Sometimes there is a concern expressed that if a church grows larger, it will lose its warmth and intimacy. This is a misplaced fear. Large churches are not necessarily cold and impersonal. Indeed, sometimes large churches become large because they are so good at warmth and intimacy. Growth does mean change, but it does not necessarily mean giving up what you most value in this church.
My role now becomes that of letting go, turning the reigns over to Natalie. During July, I will be around and available, though I won’t be here on Sundays. In cases of need, you are welcome to be in touch. As of August 1st, Natalie should be the person you turn to first. I will still available through the month of August, but any requests for me to be involved must come through Natalie and with Natalie’s consent.
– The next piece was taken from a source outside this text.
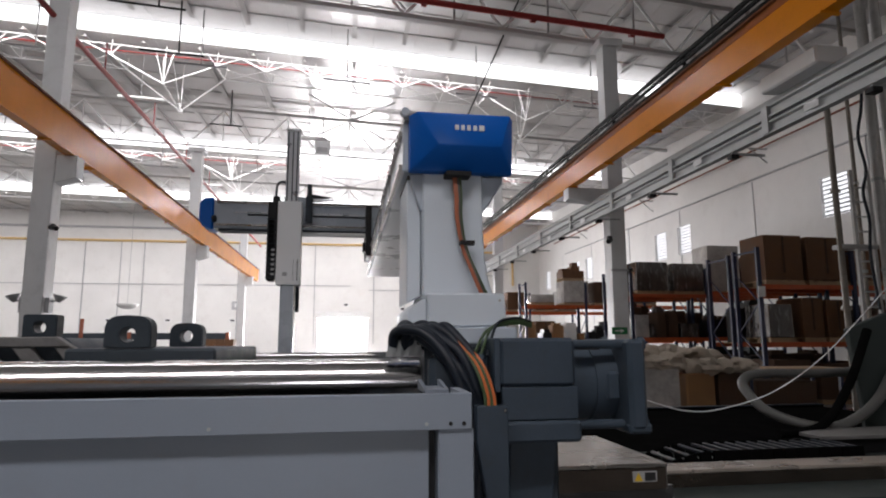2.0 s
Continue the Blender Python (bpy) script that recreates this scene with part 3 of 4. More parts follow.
# front guard: capping bar, fixed panel, post, smoked window
bm = B(-4.2, 0.118, 1.98, 1.998, 1.341, 1.452, 0.003)
box(bm, -4.2, 0.118, 1.998, 2.027, 1.341, 1.36)
box(bm, 0.09, 0.118, 1.998, 2.22, 1.36, 1.452)
part("capping_bar", bm, M_MACHINE, mc)
# added black sheet, stands in for the shade in the gap behind the bar
part("bar_liner", B(-4.2, 0.088, 2.02, 2.238, 1.362, 1.372), M_BLACK, mc)
gp = bmesh.new()
box(gp, -4.2, -0.012, 2.028, 2.05, 1.017, 1.36, 0.002)
box(gp, -0.165, -0.012, 2.028, 2.05, 0.1, 1.017)
part("guard_panel", gp, M_MACHINE, mc)
part("guard_window", B(-4.2, -0.163, 2.036, 2.042, 0.1, 1.02), M_GUARD, mc)
part("corner_post", B(0.012, 0.125, 1.99, 2.14, 0.0, 1.345, 0.004), M_MACHINE, mc)
part("post_gap", B(-0.012, 0.012, 2.06, 2.1, 0.0, 1.345), M_BLACK, mc)
for x, z, r in ((0.05, 1.36, 0.0065), (0.092, 1.36, 0.0065)):
    part("bolt", R((x, 1.976, z), (x, 1.982, z), r, 10), M_BLACK, mc)
for x in (-0.026, -0.667, -1.32, -2.0, -2.7):
    part("screw", R((x, 1.974, 1.361), (x, 1.982, 1.361), 0.006, 10, 0.004), M_GALV, mc)
part("lock_hole", R((-0.081, 2.0240, 0.943), (-0.081, 2.0300, 0.943), 0.012, 14), M_BLACK, mc)
lab = part("warning_label", B(-0.143, -0.034, 2.0255, 2.0280, 1.016, 1.121), M_WHITE, mc, "white warning label with orange and black bands")
bm = bmesh.new()
prism(bm, [(-0.113, 1.084), (-0.063, 1.084), (-0.088, 1.1205)], "y", 2.0248, 2.0255)
part("triangle_border", bm, M_INK, lab)
bm = bmesh.new()
prism(bm, [(-0.105, 1.0885), (-0.071, 1.0885), (-0.088, 1.114)], "y", 2.0242, 2.0248)
part("triangle", bm, M_WARN_Y, lab)
bm = bmesh.new()
prism(bm, [(-0.0895, 1.098), (-0.0865, 1.098), (-0.085, 1.109), (-0.091, 1.109)], "y", 2.0236, 2.0242)
part("mark", bm, M_INK, lab)
part("orange_band", B(-0.138, -0.038, 2.0242, 2.0255, 1.064, 1.08), M_WARN_O, lab)
part("text_block", B(-0.138, -0.038, 2.0242, 2.0255, 1.022, 1.062), M_INK, lab)
for k in range(3):
    part("text_line", B(-0.132, -0.05 - 0.012 * (k % 2), 2.0238, 2.0242, 1.052 - k * 0.011, 1.055 - k * 0.011), M_PURLIN, lab)
part("text_line", B(-0.115, -0.06, 2.0238, 2.0242, 1.069, 1.075), M_INK, lab)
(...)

Several of you have asked me , “What comes next in your journey, once you leave Davies?” Some parts we know, at least for the immediate future, some parts we don’t. We will stay in Silver Spring. We moved to the DC area for Amy’s job, and that hasn’t changed. We also like it here and hope we can stay. I will remain as the UU chaplain at Riderwood Village, a senior residence center in Silver Spring. And I’ll be open to whatever else might appear—things do turn up. Maybe it will be ministry, maybe something else. As I observed in one of my sermons: “nothingness” is unstable. Something will turn up.
For Amy and me, it has been a privilege and a pleasure to spend these three years with you. We appreciate your openness to us, your support, your caring. There will always be a fondness in our hearts for Davies.
To close, I return to the Muppets creator, Jim Henson. “Please watch out for each other,” he said, “and love and forgive everybody. It’s a good life, enjoy it.”